I am so excited to share this post about sketching. I get a lot of questions about materials, so I thought a peek at my sketchbook process in South Africa was perfect. (For a closer look, watch my video.)
Let Your Subject Be Your Guide
Before you choosing materials, think about what you’re going to be sketching.
Are you in the city? You’ll probably want a hardbound landscape sketchbook. Both pages vertically will let you capture skyscrapers. Or, you can sprawl across in landscape orientation.
Will you sit for a long time sketching a serene landscape? You can spread out and set things down. Might as well bring a few pencils, sharpener, and a larger palette.
It’s easy to want the best materials or new supplies. I get it! But don’t forget, a skilled artist can still create with the worst supplies. They say, “the best camera is the one you have with you.” Forget beautiful palettes and professional-grade brushes. If they’re too heavy to lug around or too much trouble to use in public, they’re likely to be left home. Even the best supplies are useless if they’re cumbersome or intimidating.

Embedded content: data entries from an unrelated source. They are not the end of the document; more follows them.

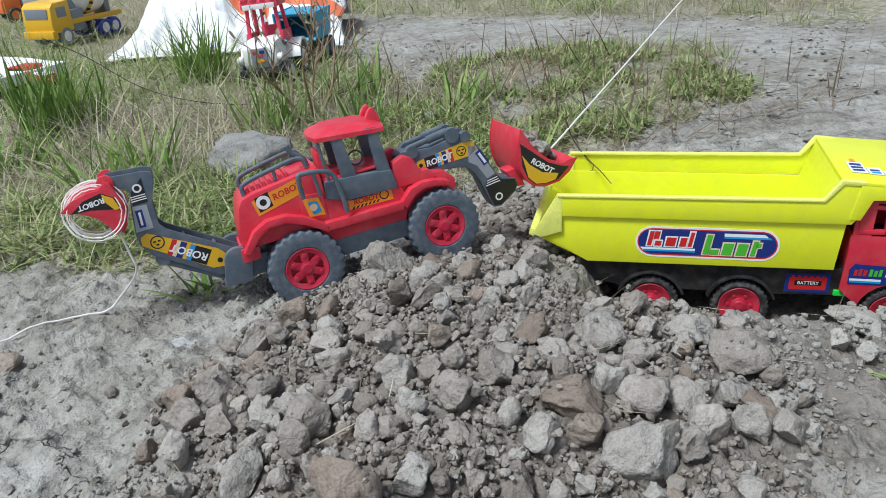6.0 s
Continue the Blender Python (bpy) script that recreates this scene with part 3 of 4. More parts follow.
crumbs("heap_rubble", "small grey and brown lumps filling the heap", 1900, on_heap, 5, 0.005, 0.0125, 1.0, None, 3, True)
crumbs("heap_crumbs", "loose grey and brown crumbs filling the heap", 15000, on_heap, 1, 0.0022, 0.0075, 1.0, None, 2, True)
crumbs("clay_crumbs", "fine dry crumbs scattered over the trodden clay", 21000, on_clay, 2, 0.0012, 0.0052, 0.55, CRUMB_PALE)
crumbs("brown_crumbs", "crumbs of broken earth in small drifts", 1900, by_wheels, 3, 0.002, 0.009, 0.8, CRUMB_PALE, 2)


def on_path(rng):
    x, y = rng.uniform(0.75, 2.0), rng.uniform(0.9, 2.7)
    if float(bare(np.float64(x), np.float64(y))) < 0.6 or float(fbm(np.float64(x * 7), np.float64(y * 7), 73)) < 0.46:
        return None
    return x, y, 1.0


def on_dug_soil(rng):
    return rng.gauss(0.585, 0.04), rng.gauss(0.86, 0.06), 1.0


crumbs("path_crumbs", "crumbs and small stones strewn over the bare path", 5000, on_path, 6, 0.003, 0.016, 0.6, CRUMB_PALE)
crumbs("dug_soil", "dark broken soil thrown up beside the truck", 1500, on_dug_soil, 7, 0.003, 0.016, 0.8, CRUMB, 2)


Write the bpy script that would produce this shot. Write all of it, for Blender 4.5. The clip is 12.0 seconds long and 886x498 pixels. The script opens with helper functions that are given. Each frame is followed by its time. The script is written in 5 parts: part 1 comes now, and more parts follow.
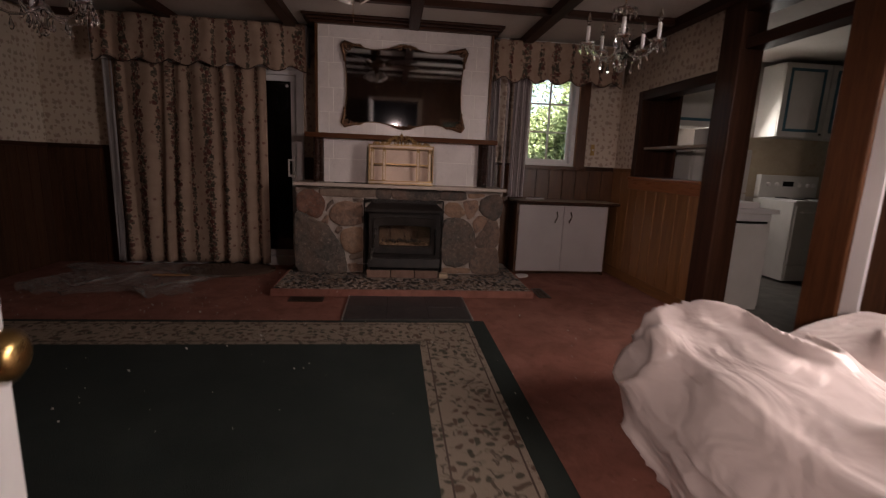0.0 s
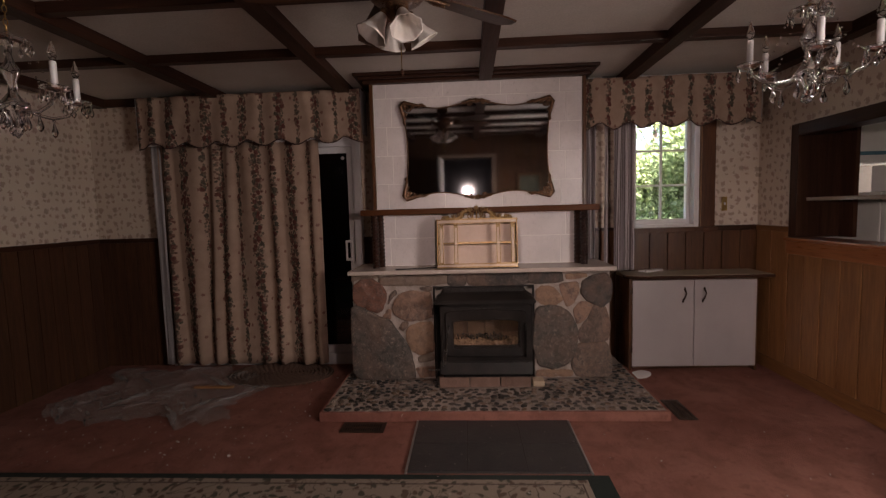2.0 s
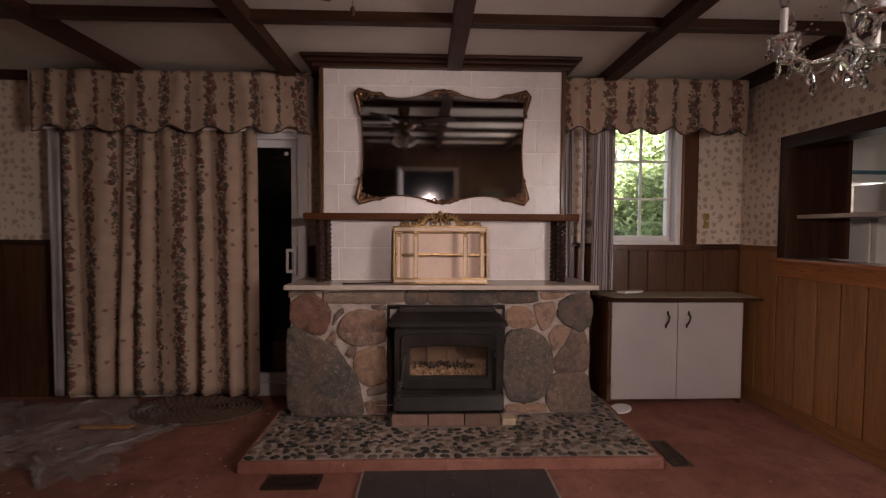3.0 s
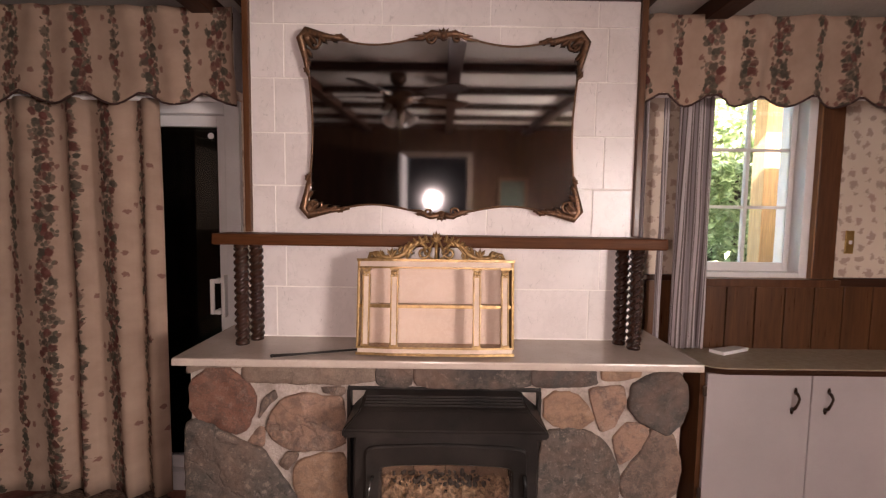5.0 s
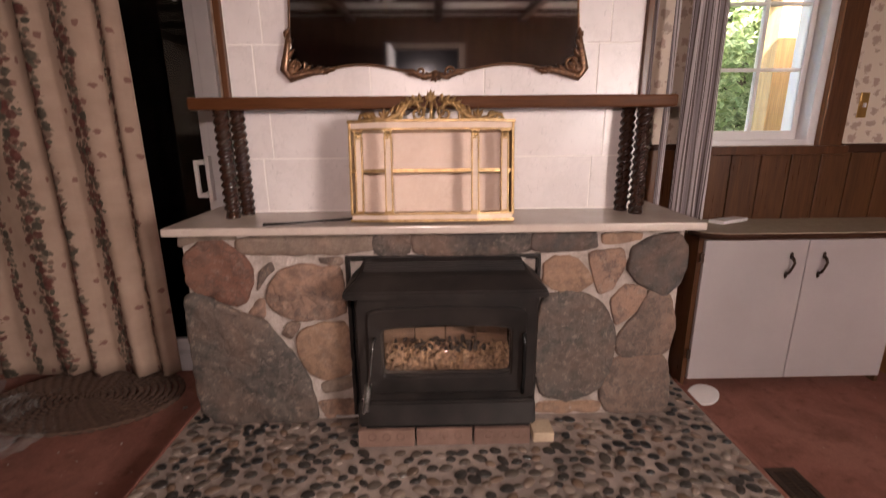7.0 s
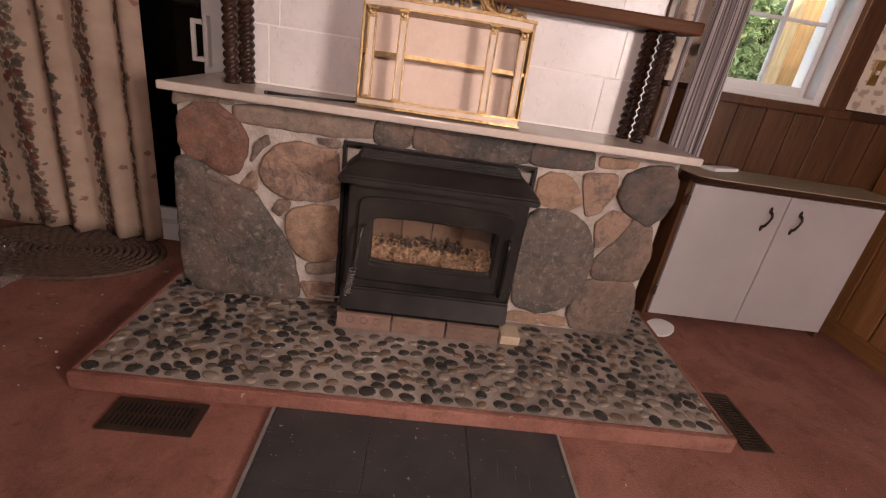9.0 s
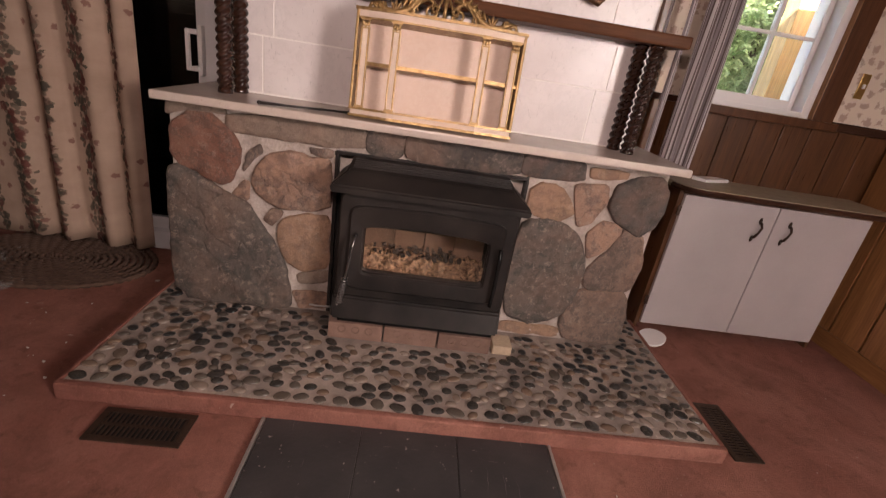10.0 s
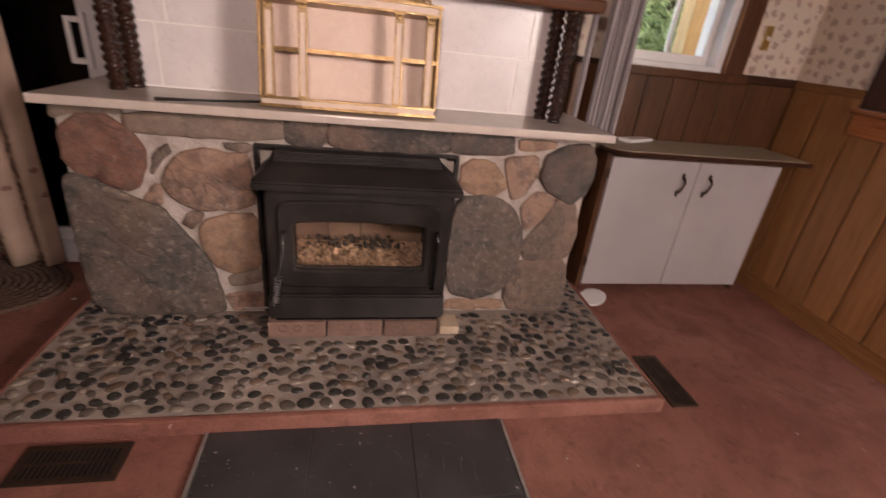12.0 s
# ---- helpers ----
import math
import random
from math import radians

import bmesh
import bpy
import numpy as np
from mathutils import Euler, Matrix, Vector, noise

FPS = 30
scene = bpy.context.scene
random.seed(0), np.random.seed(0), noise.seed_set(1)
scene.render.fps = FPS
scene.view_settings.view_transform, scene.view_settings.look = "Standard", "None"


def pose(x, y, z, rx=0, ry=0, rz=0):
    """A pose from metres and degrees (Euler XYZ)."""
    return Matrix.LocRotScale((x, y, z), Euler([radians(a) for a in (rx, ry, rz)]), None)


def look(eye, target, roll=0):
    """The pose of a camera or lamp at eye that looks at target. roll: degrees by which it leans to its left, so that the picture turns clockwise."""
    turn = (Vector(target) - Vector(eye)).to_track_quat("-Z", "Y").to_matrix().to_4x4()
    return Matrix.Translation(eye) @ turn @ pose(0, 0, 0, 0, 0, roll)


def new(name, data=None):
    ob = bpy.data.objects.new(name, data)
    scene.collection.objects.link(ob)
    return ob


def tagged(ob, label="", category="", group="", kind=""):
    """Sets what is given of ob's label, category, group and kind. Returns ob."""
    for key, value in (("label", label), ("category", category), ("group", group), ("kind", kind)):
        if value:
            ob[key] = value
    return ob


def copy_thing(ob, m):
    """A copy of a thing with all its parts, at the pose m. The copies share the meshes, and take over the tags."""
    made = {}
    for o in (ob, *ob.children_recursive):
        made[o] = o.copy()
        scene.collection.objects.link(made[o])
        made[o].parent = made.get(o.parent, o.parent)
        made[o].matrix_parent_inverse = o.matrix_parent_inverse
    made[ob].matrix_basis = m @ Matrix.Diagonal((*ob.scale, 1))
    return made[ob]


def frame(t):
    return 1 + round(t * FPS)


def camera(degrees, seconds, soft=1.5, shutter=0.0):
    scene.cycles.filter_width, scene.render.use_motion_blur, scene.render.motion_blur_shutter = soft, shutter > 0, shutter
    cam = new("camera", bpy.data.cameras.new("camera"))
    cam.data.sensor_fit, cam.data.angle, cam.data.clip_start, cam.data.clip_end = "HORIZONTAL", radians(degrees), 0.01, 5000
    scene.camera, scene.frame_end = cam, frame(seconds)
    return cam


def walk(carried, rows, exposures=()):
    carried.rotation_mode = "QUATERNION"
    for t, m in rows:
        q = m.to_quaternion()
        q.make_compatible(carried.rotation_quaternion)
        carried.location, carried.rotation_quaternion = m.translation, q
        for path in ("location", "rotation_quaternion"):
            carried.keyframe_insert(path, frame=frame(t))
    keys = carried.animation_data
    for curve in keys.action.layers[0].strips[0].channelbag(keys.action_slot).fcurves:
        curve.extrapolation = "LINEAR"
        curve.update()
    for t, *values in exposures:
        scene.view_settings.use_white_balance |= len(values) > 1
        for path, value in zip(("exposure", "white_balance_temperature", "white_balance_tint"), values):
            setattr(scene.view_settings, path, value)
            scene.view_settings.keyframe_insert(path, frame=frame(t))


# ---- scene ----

I wasn’t sure what the safari would be like. So, I brought supplies I was comfortable with. I knew this Winsor & Newton Cotman palette was light, had a good assortment, and came with a quality water brush. Unfortunately, unlike the old Cotman, it lacks a second mixing tray and has a weird form. (The bottom isn’t enclosed.) Regardless, I was happy with it on the trip.
A Caran d’Ache was my water brush of choice. It has long springy bristles that hold a point. And, it has an extendable reservoir. You can squeeze water at the grip or “syringe” it out.
Life Doesn’t Stand Still
Unless you catch them sleeping, animals (and most subjects) are constantly moving. So, focus on large shapes and gestures. Don’t agonize over tiny details.
Drawing is part muscle memory. The more you do it, the more you build your visual dictionary. Familiarizing yourself with your subject is helpful. If you paint an apple a hundred times from different angles, I guarantee you’ll be able to sketch it accurately from imagination. (Before safari, I probably could have gone to the zoo…)
Blind contour exercises also help. But, nothing’s as effective as good old-fashioned practice.
Field sketching or urban sketching is fun. It’s a special and unique way to capture memories. So, don’t waste too much time trying to find the “perfect sketchbook.” (Guilty.) Just get out and sketch. 😉
I hope you liked today’s post and video! Thanks so much for viewing.